Exercise directions
Set down all of the data that follows word for word, without the images.

The records
______
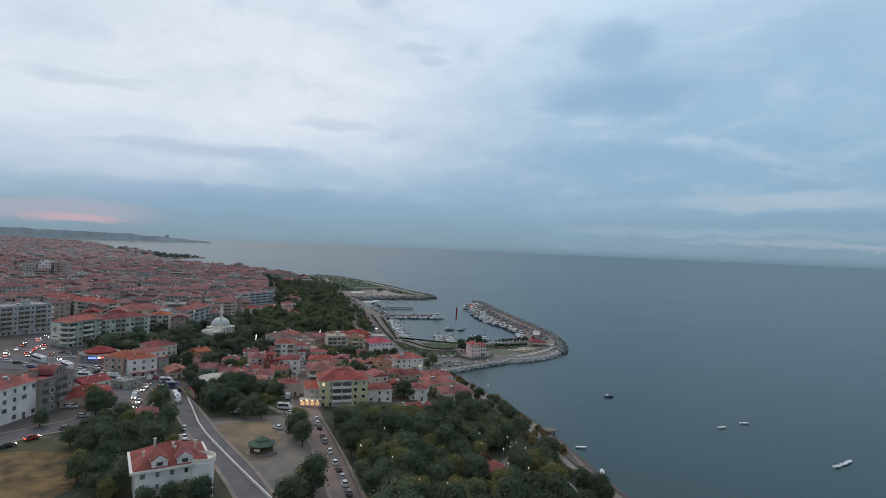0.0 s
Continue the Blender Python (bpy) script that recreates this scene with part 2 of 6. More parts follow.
def water_material():
    mat = bpy.data.materials.new("sea_water")
    mat.use_nodes = True
    t = mat.node_tree
    g = Graph(t)
    b = t.nodes["Principled BSDF"]
    pos = g.node("ShaderNodeNewGeometry").outputs["Position"]
    drift = g.noise(pos, 0.004, 4, 0.6, 0.8)
    streak = g.node("ShaderNodeMapping")
    g.put(streak.inputs[0], pos)
    streak.inputs["Scale"].default_value = (0.35, 1.0, 1.0)
    streak.inputs["Rotation"].default_value = (0, 0, 0.5)
    slick = g.noise(streak.outputs[0], 0.012, 5, 0.65, 1.2)
    c = g.mix(g.smooth(drift, 0.3, 0.7), (0.014, 0.044, 0.047), (0.018, 0.052, 0.056))
    g.put(b.inputs["Base Color"], c)
    g.put(b.inputs["Roughness"], g.m("ADD", 0.28, g.m("MULTIPLY", g.smooth(slick, 0.3, 0.75), 0.02)))
    b.inputs["IOR"].default_value = 1.333
    n1 = g.noise(pos, 0.9, 4, 0.6)
    n2 = g.noise(pos, 0.16, 3, 0.55)
    bp = g.node("ShaderNodeBump")
    bp.inputs["Strength"].default_value = 0.02
    bp.inputs["Distance"].default_value = 0.1
    g.put(bp.inputs["Height"], g.m("ADD", n1, g.m("MULTIPLY", n2, 2.0)))
    g.put(b.inputs["Normal"], bp.outputs[0])
    MATS["water"] = mat
    return mat


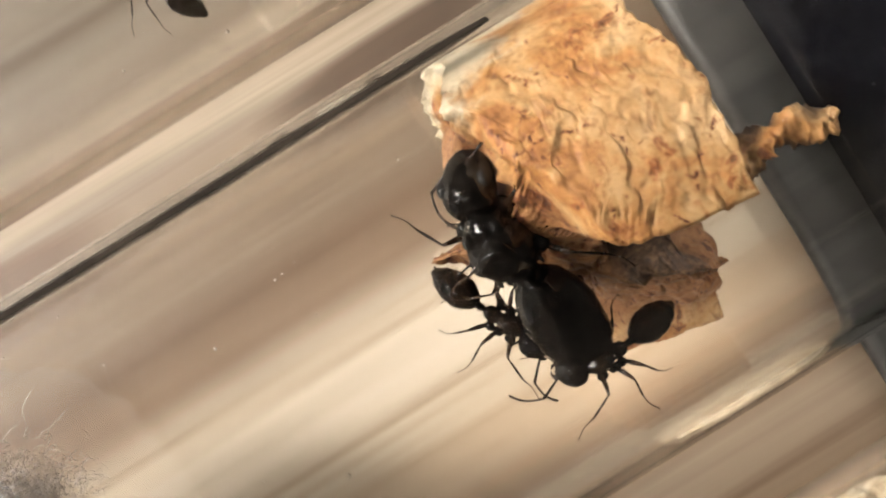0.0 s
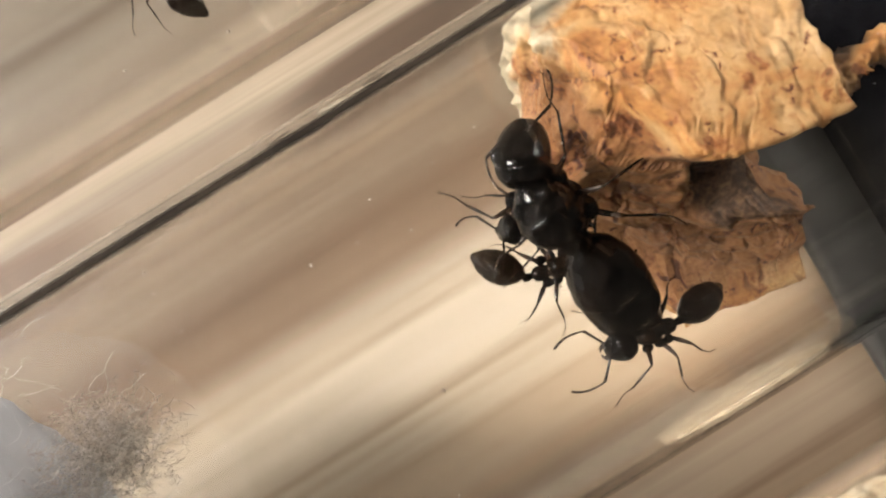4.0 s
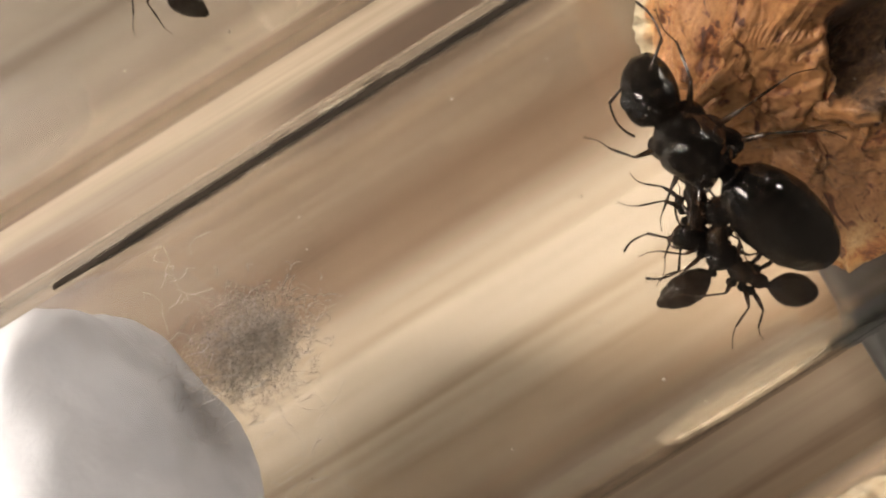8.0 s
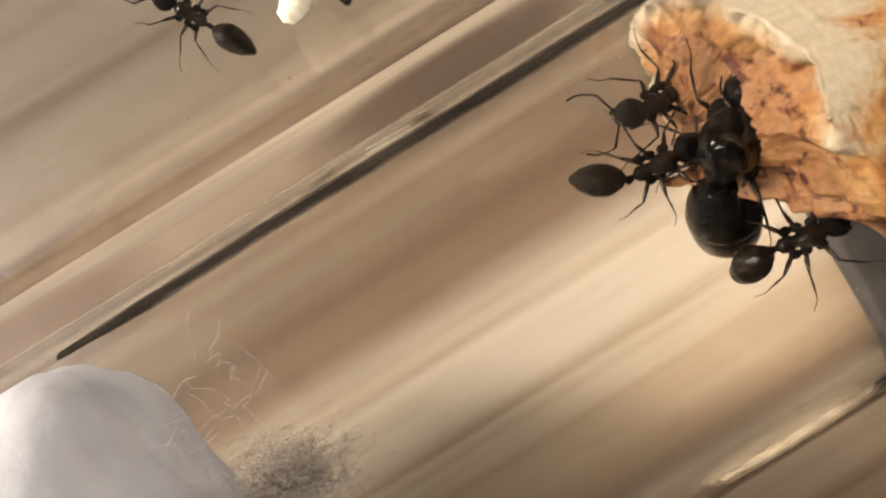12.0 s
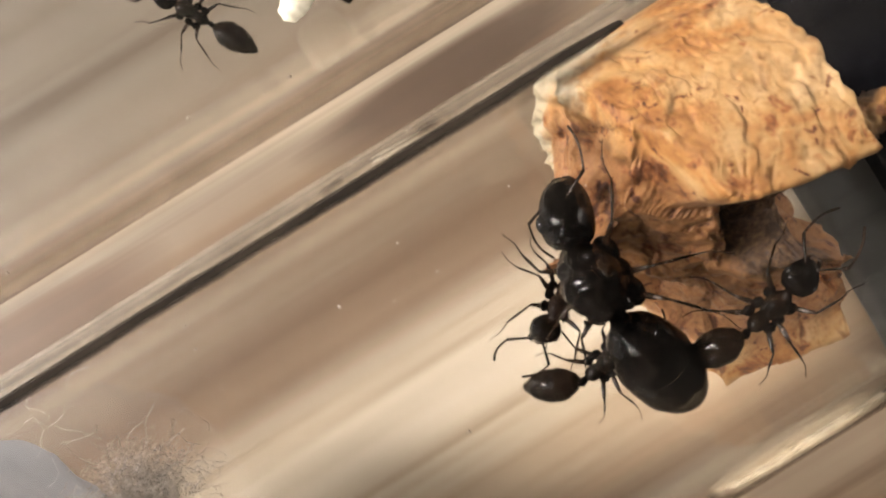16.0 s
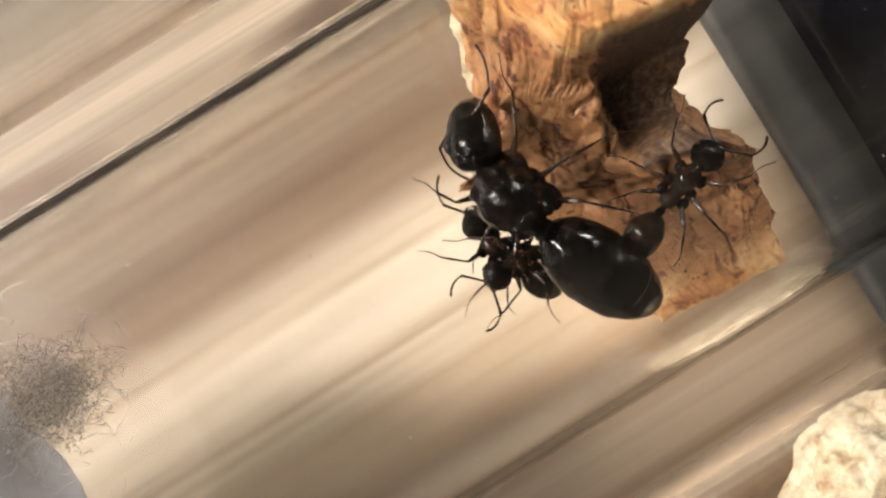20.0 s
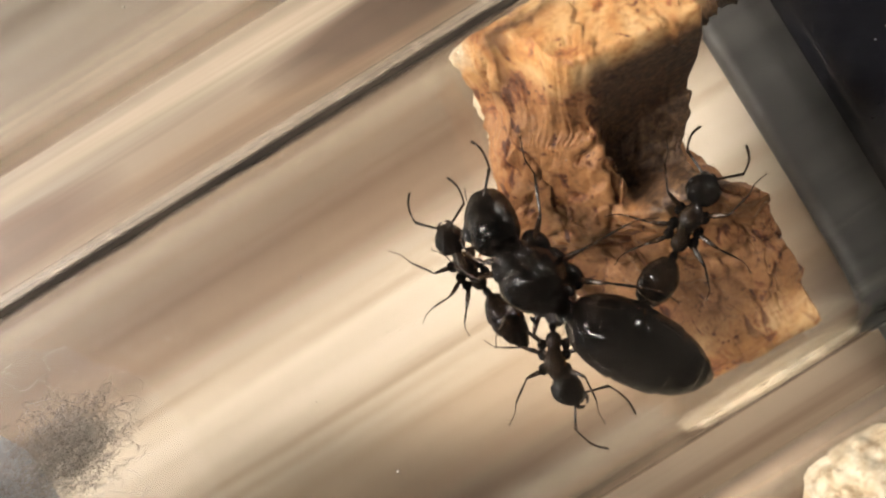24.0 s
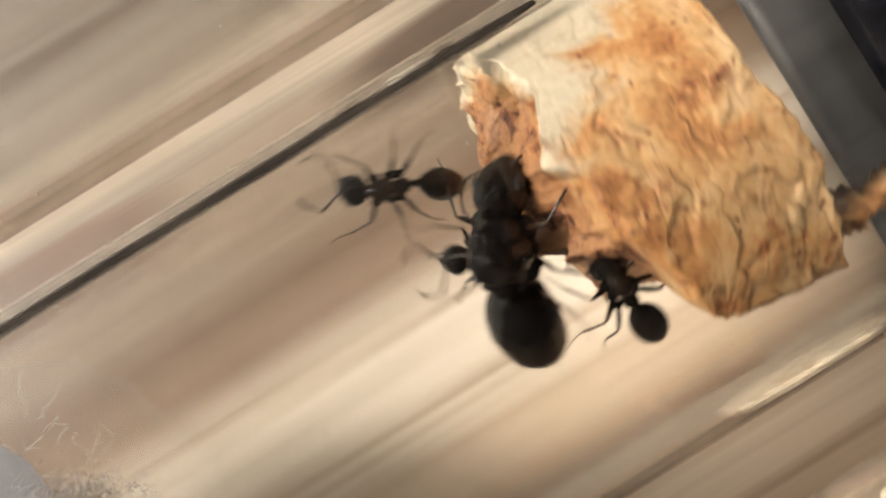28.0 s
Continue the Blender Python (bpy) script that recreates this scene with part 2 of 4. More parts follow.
______
Response below
0.0 s
Continue the Blender Python (bpy) script that recreates this scene with part 2 of 6. More parts follow.
def water_material():
    mat = bpy.data.materials.new("sea_water")
    mat.use_nodes = True
    t = mat.node_tree
    g = Graph(t)
    b = t.nodes["Principled BSDF"]
    pos = g.node("ShaderNodeNewGeometry").outputs["Position"]
    drift = g.noise(pos, 0.004, 4, 0.6, 0.8)
    streak = g.node("ShaderNodeMapping")
    g.put(streak.inputs[0], pos)
    streak.inputs["Scale"].default_value = (0.35, 1.0, 1.0)
    streak.inputs["Rotation"].default_value = (0, 0, 0.5)
    slick = g.noise(streak.outputs[0], 0.012, 5, 0.65, 1.2)
    c = g.mix(g.smooth(drift, 0.3, 0.7), (0.014, 0.044, 0.047), (0.018, 0.052, 0.056))
    g.put(b.inputs["Base Color"], c)
    g.put(b.inputs["Roughness"], g.m("ADD", 0.28, g.m("MULTIPLY", g.smooth(slick, 0.3, 0.75), 0.02)))
    b.inputs["IOR"].default_value = 1.333
    n1 = g.noise(pos, 0.9, 4, 0.6)
    n2 = g.noise(pos, 0.16, 3, 0.55)
    bp = g.node("ShaderNodeBump")
    bp.inputs["Strength"].default_value = 0.02
    bp.inputs["Distance"].default_value = 0.1
    g.put(bp.inputs["Height"], g.m("ADD", n1, g.m("MULTIPLY", n2, 2.0)))
    g.put(b.inputs["Normal"], bp.outputs[0])
    MATS["water"] = mat
    return mat


0.0 s
4.0 s
8.0 s
12.0 s
16.0 s
20.0 s
24.0 s
28.0 s
Continue the Blender Python (bpy) script that recreates this scene with part 2 of 4. More parts follow.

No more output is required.